Unfortunately, Caleb’s kindergarten career did not get off to a very picturesque start.  Within the first week, he was having trouble keeping his hands to himself and was being generally disruptive during class.  The school utilizes the “Stoplight” behavior system.  Each day the kids are given a color according to how the day went.  If they stayed on “green,” they had a great day.  If they got on “yellow,” they received a warning for something they did behavior-wise.  If they got on “orange,” they had a time-out sometime during the day.  And if they got on “red,” they were being continually disobedient or disruptive and were possibly sent to the principal’s office.

We continued to struggle with Caleb’s disciplinary issues, as his Stoplight sheet become ever more colorful with an alarming number of yellows and oranges.  Things finally came to a head when Caleb came home with a red, prompting an emergency conference with his teacher, Mrs.

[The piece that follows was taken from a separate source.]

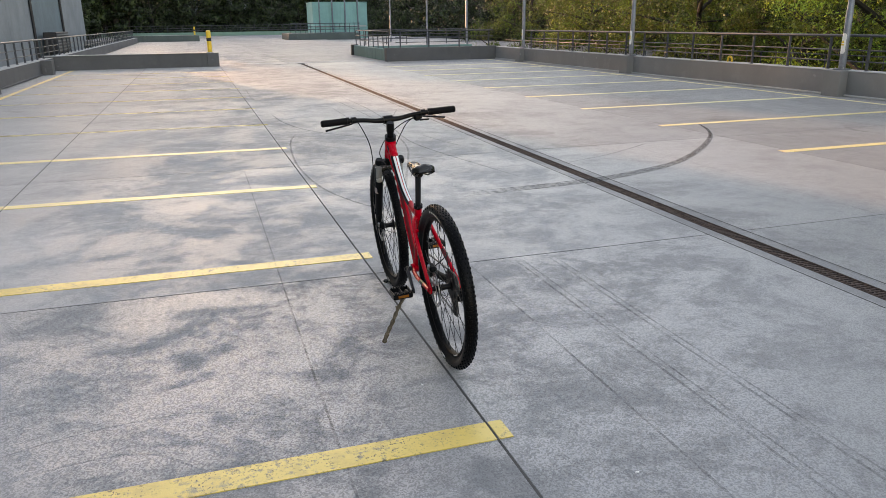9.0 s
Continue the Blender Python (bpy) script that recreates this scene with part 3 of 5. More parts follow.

Trina, and her assistant, Mrs. Gladys.  And I must admit, a meeting like that is not the easiest way to start out the day.

It was a good meeting, though.  We all really love Caleb, and we were all struggling with how to best help him adjust to the classroom setting.  It was helpful for us as parents as well as the teachers to voice concerns and observations about what was going on with Caleb.  We were able to really work together to come up with a plan to move forward with his disciplinary issues.

After talking at length the night before the meeting with Caleb about what had happened, Robert and I discovered that Caleb had in his head that if he got on a red, he would get kicked out of school.  Apparently, this was his goal.  We have never completely understood why, especially after he was so excited to start school in the first place.  The best we understand is that he really likes recess and PE, but not a whole lot else about school.  Actually, I don’t think it is that he doesn’t like to learn, because Mrs. Trina says he always does his work, and usually does it well and gets it done before anyone else.  I think it is more that he doesn’t like to sit and be confined to his desk all the time.  Who does?  But Caleb is an especially active child, and has trouble sitting still for extended periods of time.  And he seems to have particular trouble keeping his hands to himself, so the teacher has set his desk by himself to avoid temptation.

So after talking with Caleb’s teachers, we have decided to try a new behavior system in addition to the one currently in use.  This one tracks Caleb throughout the different periods of the school day according to how well he has done concerning one particular behavior.  It rates him with a “smiley face,” “no-smile face” or “frowny face” concerning that particular behavior.  It allows us to focus on one behavior at a time, and we have chosen to start with “Positive Touching,” i.e. no hitting, especially with the granddaughter of the President of Uganda attending Heritage.

The new system seems to be helping.  I wish I could say that has been all “greens” and “smiley faces” since we started, but not quite.  While Caleb seems to struggle to control himself at times (he gets that from his mommy), there has been marked improvement.  We are even starting to talk about things he can do when he feels like hitting someone, like sitting on his hands.   And I think he is starting to get it.  The other night I overheard him praying to God to “help [him] make good choices.”  There is hope for the kid yet.

“Let the wise listen and add to their learning, and let the discerning get guidance,” – Proverbs 1:5

posted by Robert in Uncategorized and have Comments (3)

3 Responses to “School Days”

  1. I HAVE LIKED YO STORY BRO. AM A UGANDAN EN AM PROUD TO BE A UGANDAN. TEK CARE U AND YO FAMILY. JAH BLESS

  2. Nicholas says:

    I am moving to Uganda and now I want to go to Heritage.

  3. Linda Thomas says:

    Hi, dear friends of ours taught at Heritage but I never dreamed it was so gorgeous! Loved your photos. Bless you as you work with Caleb and his teachers. Thanks to Robert for his e-mail. I’m going to send a reply. Nice to get acquainted with you!